**SHORT PROBLEM**
Copy out the whole listing exactly as written, leaving the pictures behind.

* * * *

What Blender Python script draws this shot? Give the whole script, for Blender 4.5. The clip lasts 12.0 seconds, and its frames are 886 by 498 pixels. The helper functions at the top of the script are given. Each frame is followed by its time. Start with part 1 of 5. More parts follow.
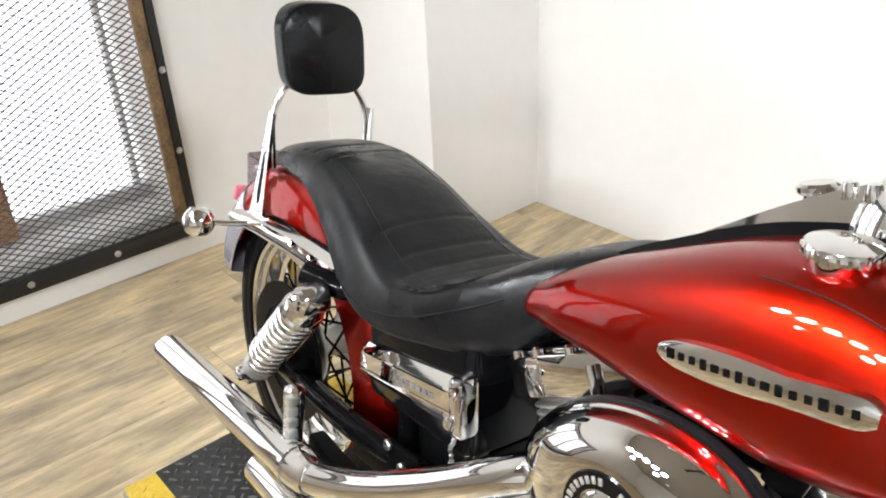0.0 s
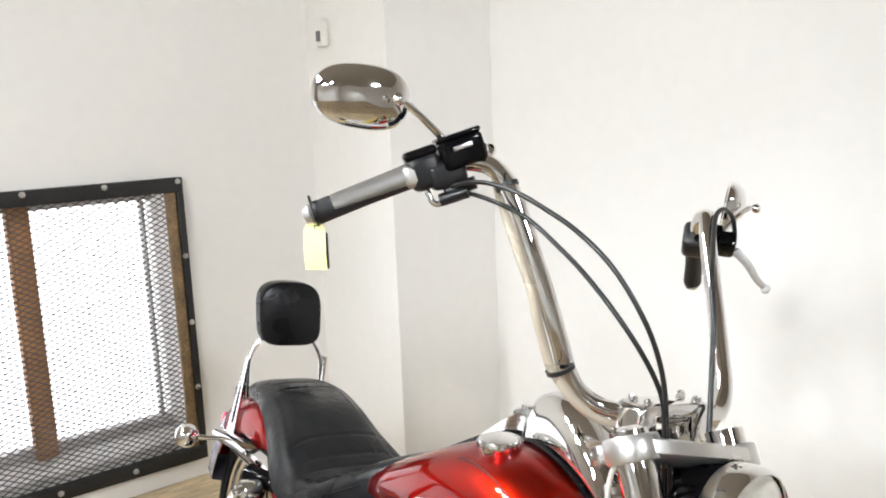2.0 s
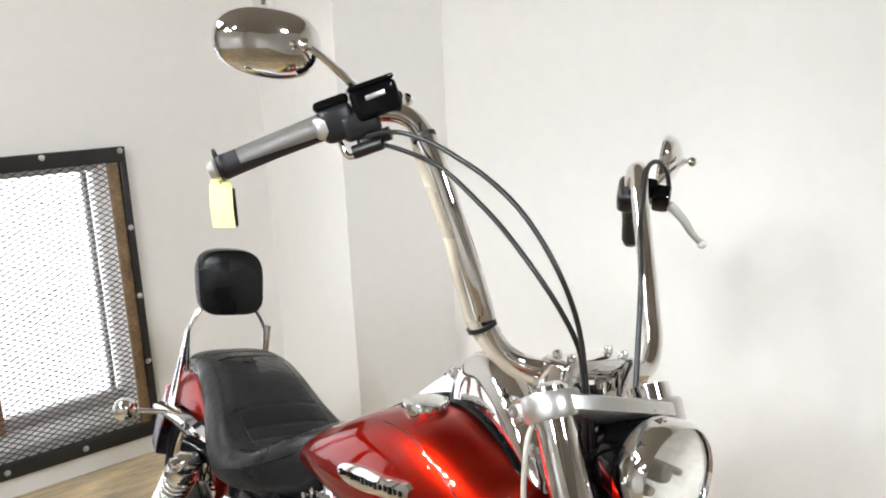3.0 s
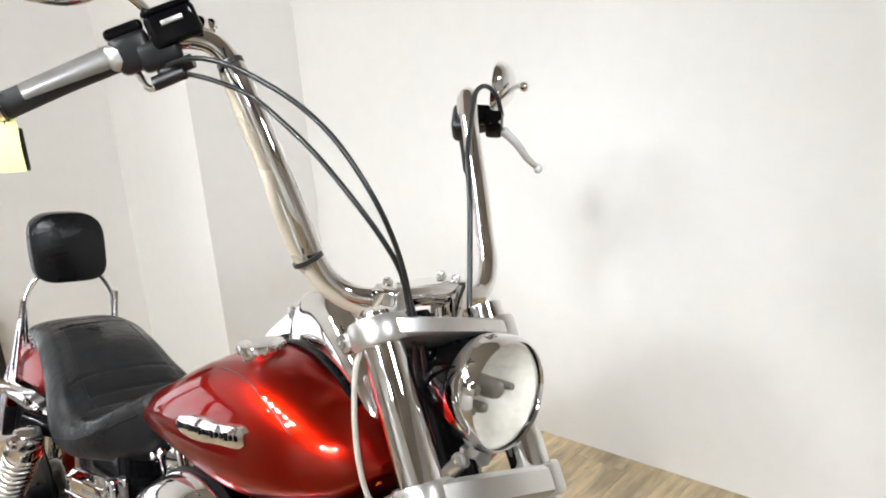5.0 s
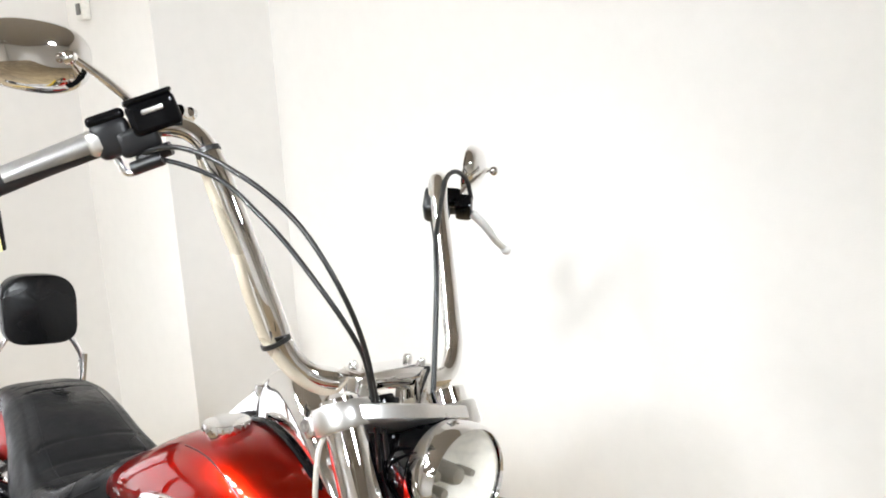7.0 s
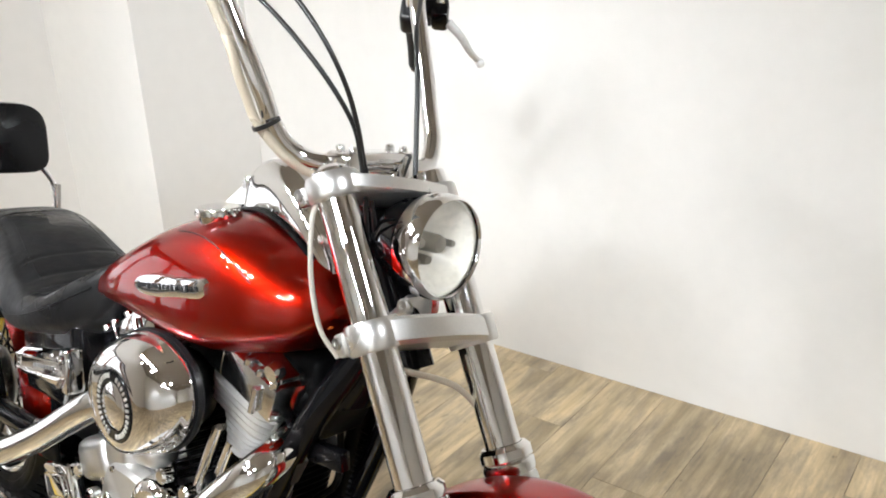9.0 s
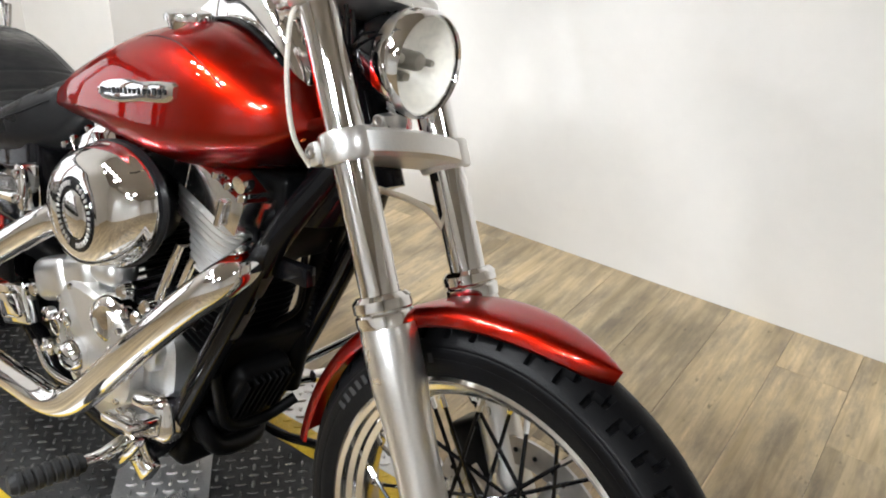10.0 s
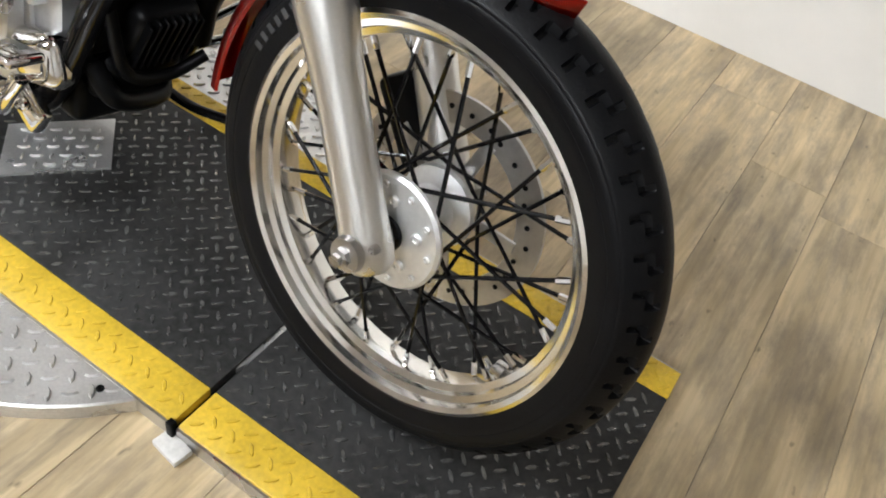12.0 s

* * * *

**TASK OUTPUT**
What Blender Python script draws this shot? Give the whole script, for Blender 4.5. The clip lasts 12.0 seconds, and its frames are 886 by 498 pixels. The helper functions at the top of the script are given. Each frame is followed by its time. Start with part 1 of 5. More parts follow.
0.0 s
2.0 s
3.0 s
5.0 s
7.0 s
9.0 s
10.0 s
12.0 s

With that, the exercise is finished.